The NWG Stage2/Stage3 protocol defines MS operation functions in paging and idle modes, and the functions require consistency with the relevant functions in IEEE 802.16e. The idle mode is mainly for an MS to decrease its power consumption to prolong its working hours in the case that there is no service being processed, and in the idle mode, the MS is not registered on a specific BS, and it can access the network by paging and location update in a paging interval.
An idle mode timer is defined in IEEE 802.16e, and an MS must initiate a location update before the timer expires, and after the location update is completed, the MS and the network side will both reset the timer, and if there is no location update initiated when the timer expires, the network side considers that the MS is not in the network and releases all the resources associated with the MS, and the MS should also consider that the network side no longer has a context associated with it.
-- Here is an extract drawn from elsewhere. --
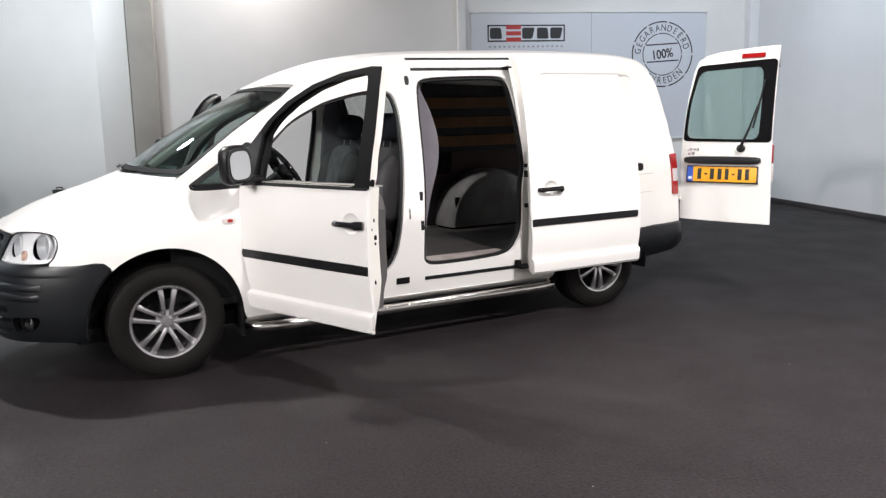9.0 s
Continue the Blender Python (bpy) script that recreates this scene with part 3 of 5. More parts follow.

Therefore, the location update flow can be considered as a method for the network side to periodically detect whether an MS in the idle mode is still in the current Wimax network.
In the Wimax network architecture, the location update flow is part of the paging controller functional entity management (the scenario in which a paging controller and a BS are combined is without the consideration of this disclosure as well as the scope defined by NWG, and is within the scope defined by IEEE 802.16e), what is considered in this disclosure is a scenario in which a paging controller resides in an access service network gateway entity, and in this scenario, the paging controller interacts with a paging agent (a functional entity residing in a BS to implement the paging function defined in IEEE 802.16e and to interact with a PC via R6 interface or an inner interface) to implement relevant message interchange, and messages between paging controllers are interchanged via the reference point R4.
However, neither behaviors related to the idle mode timer nor description related to the periodical location update is defined in the standard flows and messages of the NWG Stage2 and Stage3 protocols. Besides, there is no relevant solution proposed to date.